Add the flour and mix well. Cover the bowl with a clean towel and allow the dough to rise for 30 minutes.


Whisk together the sugar, the anise extract and the oil.



Melt the vegan butter on low heat. (If you have made your own anise extract, and you still have your star anise, you can add it to the vegan butter to soak out the remains of the anise flavour.)


Add the sugar/anise/oil mixture, vegan butter and soymilk into the dough. Knead well.


Cover the bowl with a towel and allow to double in size.


Preheat your oven to 200 degrees celsius and line your baking tray with parchment paper or aluminium foil.


Now it’s time to shape your bread. Start with a ball of dough in the centre – that’s Mount Sinai.



Shape 7 ropes of dough, each one slightly longer than the last. Wrap them one at a time around Mount Sinai – these are the clouds, the seven heavens.

Mount Sinai surrounded by the 7 heavens


Shape the Torah on top of Sinai – two miniature rolls for the atzei chayim (the Trees of Life – that’s what the wooden handles are called) and a small rectangle for the scroll.



Make Miriam’s Well – this one is a few small concentric circles.

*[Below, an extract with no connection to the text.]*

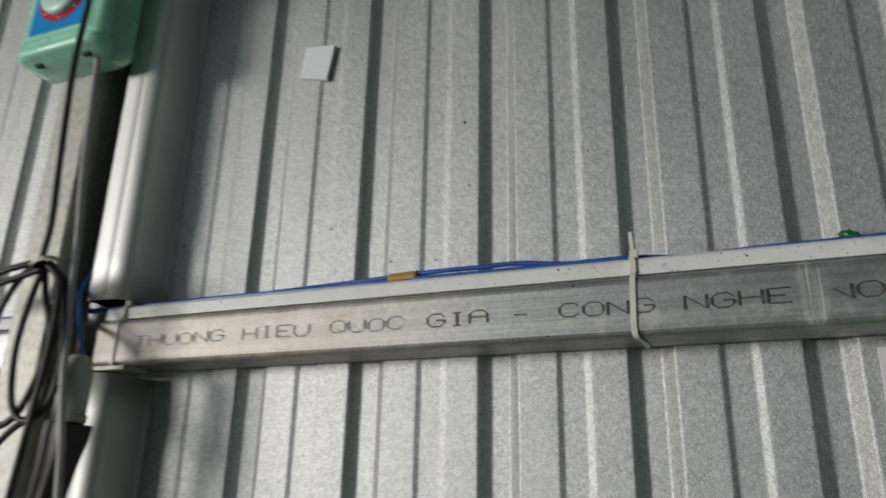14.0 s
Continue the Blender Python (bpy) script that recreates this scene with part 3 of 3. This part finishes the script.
guard("front_guard", True)
guard("rear_guard", False)
head_part("guard_cap", lathe([(0.058, 0.046), (0.058, 0.052), (0.050, 0.057), (0.01, 0.059)], 40), M_MINT)
head_part("hub", lathe([(0.034, -0.012), (0.034, 0.018), (0.028, 0.026), (0.006, 0.028)], 32), M_BLADE)
for k in range(3):
    bm = bmesh.new()
    rows = []
    for i in range(11):
        u = i / 10
        r = 0.03 + 0.195 * u
        half = 0.030 + 0.055 * math.sin(math.pi * min(1, 0.15 + 0.72 * u))
        row = []
        for j in range(7):
            v = j / 6 * 2 - 1
            a = 2 * math.pi * k / 3 + 1.35 + 0.35 * u + v * half / max(r, 0.05)
            row.append(bm.verts.new((r * math.cos(a), -0.022 * v * (1 - 0.3 * u) + 0.004 * v * v, r * math.sin(a))))
        rows.append(row)
    for a, b in zip(rows, rows[1:]):
        for j in range(6):
            bm.faces.new((a[j], a[j + 1], b[j + 1], b[j]))
    bmesh.ops.solidify(bm, geom=list(bm.faces), thickness=0.002)
    head_part("blade", bm, M_BLADE, "dark teal blade")

# ---- fan cable, coil, plug ----
ORG = Vector((-0.43, 0.73, 1.70))


def cord(points, r=0.0032, n=8):
    return sweep([p - ORG for p in smooth_path(points, n)], r, 10)


coil = thing("power_cord", ORG, "black fan power cord tied in a hanging coil beside the post", "cord")
LOOPS = (("lead", [(-0.405, 0.700, 2.29), (-0.416, 0.702, 2.20), (-0.418, 0.706, 2.09), (-0.425, 0.710, 1.97), (-0.428, 0.711, 1.89), (-0.421, 0.712, 1.79), (-0.416, 0.713, 1.725), (-0.424, 0.718, 1.700), (-0.431, 0.722, 1.690)]),
         ("loop", [(-0.428, 0.722, 1.690), (-0.458, 0.716, 1.684), (-0.500, 0.714, 1.674), (-0.535, 0.713, 1.6685), (-0.5405, 0.713, 1.665), (-0.535, 0.714, 1.6615), (-0.494, 0.716, 1.667), (-0.457, 0.721, 1.676), (-0.430, 0.724, 1.683)]),
         ("loop", [(-0.431, 0.724, 1.689), (-0.457, 0.727, 1.680), (-0.479, 0.729, 1.652), (-0.487, 0.729, 1.612), (-0.482, 0.729, 1.577), (-0.467, 0.730, 1.551), (-0.448, 0.730, 1.543), (-0.430, 0.731, 1.557), (-0.418, 0.733, 1.590), (-0.407, 0.735, 1.630), (-0.408, 0.735, 1.668), (-0.428, 0.728, 1.690)]),
         ("loop", [(-0.430, 0.726, 1.690), (-0.436, 0.738, 1.662), (-0.423, 0.739, 1.630), (-0.415, 0.739, 1.592), (-0.417, 0.738, 1.558), (-0.446, 0.736, 1.536), (-0.474, 0.733, 1.502), (-0.472, 0.733, 1.452), (-0.444, 0.736, 1.428), (-0.419, 0.726, 1.460), (-0.406, 0.722, 1.530), (-0.400, 0.723, 1.605), (-0.407, 0.727, 1.662), (-0.426, 0.728, 1.690)]),
         ("loop", [(-0.426, 0.725, 1.689), (-0.408, 0.728, 1.668), (-0.396, 0.730, 1.632), (-0.390, 0.730, 1.592), (-0.396, 0.729, 1.560), (-0.418, 0.728, 1.546), (-0.437, 0.727, 1.562), (-0.446, 0.727, 1.610), (-0.441, 0.728, 1.660), (-0.430, 0.727, 1.689)]))
for name, points in LOOPS:
    part(name, cord(points, 0.0031), M_BLACK, coil, smooth=True)
part("plug", loft([(-0.040, 0.016, -0.008, 0.008, 0.006), (-0.030, 0.022, -0.011, 0.011, 0.006), (0.010, 0.026, -0.012, 0.012, 0.006), (0.034, 0.030, -0.014, 0.014, 0.006), (0.046, 0.030, -0.014, 0.014, 0.006)]), M_BLACK, coil, "black plug").matrix_local = pose(0.0320, 0.0180, -0.199, 0, 10, 0)
part("cord_tie", strap([Vector((-0.428 + 0.012 * math.cos(a), 0.724 + 0.010 * math.sin(a), 1.688 + 0.004 * math.cos(a))) - ORG for a in [2 * math.pi * k / 14 for k in range(15)]], 0.004, 0.0012, (0, 0, 1)), M_TIE, coil, "twisted nylon tie")

grey = tagged(part("grey_wire", sweep(smooth_path([(-0.4405, 0.745, 1.935), (-0.4380, 0.745, 1.90), (-0.4280, 0.745, 1.79), (-0.4130, 0.741, 1.72), (-0.3980, 0.734, 1.65), (-0.3830, 0.730, 1.575), (-0.3690, 0.730, 1.51), (-0.3620, 0.733, 1.42), (-0.3580, 0.740, 1.20)], 8), 0.0032, 10), M_GREYWIRE, None, smooth=True), "thin grey wire hanging from the fan base", "wire")

sock = thing("cable_connector", (-0.3920, 0.7500, 1.576), "off-white plastic socket with yellow and blue wires beside the post", "connector")
part("body", lathe([(0.008, -0.030), (0.0132, -0.027), (0.0136, 0.012), (0.0120, 0.020), (0.0095, 0.026), (0.0075, 0.029)], 24, m=Matrix.Rotation(radians(-90), 4, "X")), M_SOCKET, sock, smooth=True)
part("collar", lathe([(0.0136, -0.030), (0.0147, -0.029), (0.0147, -0.024), (0.0136, -0.023)], 24, m=Matrix.Rotation(radians(-90), 4, "X")), M_SOCKET, sock, smooth=True)
part("wire", sweep(smooth_path([(-0.003, 0, 0.026), (-0.012, 0.008, 0.040), (-0.024, 0.018, 0.054), (-0.038, 0.028, 0.064), (-0.046, 0.038, 0.070)], 6), 0.0026, 8), M_YELLOW, sock, "dirty yellow wire", True)
part("wire", sweep(smooth_path([(0.003, 0, 0.026), (-0.014, 0.009, 0.050), (-0.033, 0.019, 0.075), (-0.051, 0.031, 0.100), (-0.056, 0.042, 0.118), (-0.061, 0.050, 0.130), (-0.068, 0.057, 0.118)], 6), 0.0022, 8), M_BLUE, sock, "blue wire", True)

# bent plate where the rail meets the sheet's overlap
part("bracket", box((0.062, 0.030, 0.0050), Vector((-0.4080, 0.8020, 1.6005)) - rail_r.location, 0.001), M_POST, rail_r, "small grey steel plate")

# short nylon tie ends on the post
for z in (1.660, 1.592):
    t = tagged(part("tie_end", strap([Vector((-0.4650, 0.768, z)), Vector((-0.4600, 0.762, z + 0.001)), Vector((-0.4500, 0.757, z + 0.002))], 0.004, 0.0012, (0, 0, 1)), M_TIE), "cut nylon tie end at the post's edge", "cable tie", "tie ends on the post")

# ---- dirt marks on the trunking lid and rail ----
rng = random.Random(11)
bm = bmesh.new()
marks = [(0.035, 1.6600, 3.0), (0.044, 1.6597, 2.2), (0.053, 1.6589, 1.6), (0.047, 1.6443, 3.2), (0.170, 1.6575, 2.6), (0.203, 1.6605, 1.8), (-0.224, 1.6432, 2.8), (-0.214, 1.6434, 2.2), (-0.206, 1.6433, 1.6), (0.027, 1.6072, 2.4)]
for _ in range(60):
    marks.append((rng.uniform(-0.40, 0.55), rng.uniform(1.6520, 1.6605), rng.uniform(0.3, 0.9)))
for x, z, r in marks:
    front = 0.7950 if z < 1.6500 else 0.8003
    made = bmesh.ops.create_icosphere(bm, subdivisions=1, radius=0.00038 * r)["verts"]
    lean, long = rng.uniform(-0.7, 0.7), rng.uniform(0.7, 1.6)
    for v in made:
        v.co = Vector((x + v.co.x * long + v.co.z * lean, front - 0.0001 + v.co.y * 0.2, z + v.co.z * rng.uniform(0.6, 1.0)))
tagged(part("dirt_marks", bm, M_DIRT), "small dark scuffs and specks on trunking and rail", "dirt", kind="stuff")

# ---- specks of dirt on the sheet ----
rng = random.Random(5)
bm = bmesh.new()
spots = [(-0.0600, 1.829, 1.7), (-0.0550, 1.763, 1.3), (0.0550, 1.780, 0.9), (-0.0640, 1.683, 2.4), (-0.1320, 1.697, 1.4), (0.115, 1.871, 0.8), (-0.086, 1.694, 1.0), (-0.079, 1.871, 1.0), (-0.199, 1.737, 1.3), (-0.3790, 1.739, 1.9)]
for _ in range(26):
    k = rng.randint(-3, 3)
    spots.append((RIB0 + k * PITCH + rng.choice((rng.uniform(0.040, 0.064), rng.uniform(0.101, 0.122))), rng.uniform(1.45, 2.2), rng.uniform(0.3, 0.6)))
for x, z, r in spots:
    made = bmesh.ops.create_icosphere(bm, subdivisions=1, radius=0.001 * r)["verts"]
    for v in made:
        v.co = Vector((x + v.co.x * rng.uniform(0.7, 1.2), WALL - 0.0003 + v.co.y * 0.35, z + v.co.z * rng.uniform(0.8, 1.5)))
tagged(part("dirt_specks", bm, M_DIRT), "tiny dark dirt specks on the steel sheet", "dirt", kind="stuff")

The snake is a rope of bread, curved about. If you like, you can give it eyes made of cloves or something else, like seeds.



Then, Jacob’s ladder. This can be made by laying two longer ropes of bread and then shorter ones to be the rungs.



If you have any extra dough left, feel free to add other shapes that speak to you! Here are my renditions of a sheaf of wheat, in honour of Ruth and the harvest, as well as the Wings of Shekhinah. Other shapes that could be fun for Shavuot, connecting to Shavuot’s themes of Divine Revelation and Prophecy (that is, receiving messages from G-d/dess): the Burning Bush, Balaam’s talking donkey, or a palm tree for Deborah the Prophetess. Feel free to be creative.



Once you’re happy with your shapes, make the glaze by mixing together the agave and water. Brush your bread with the glaze delicately, so as not to disturb your artwork.


Bake for 10 minutes at 200 degrees celsius. Then, lower the temperature to 175 degrees celsius. Bake for an additional 20 minutes, or until the bread is golden brown on top.


Allow to cool just enough so that you won’t burn your mouth on it. Remember to take a picture for posterity – you’re about to eat a work of art!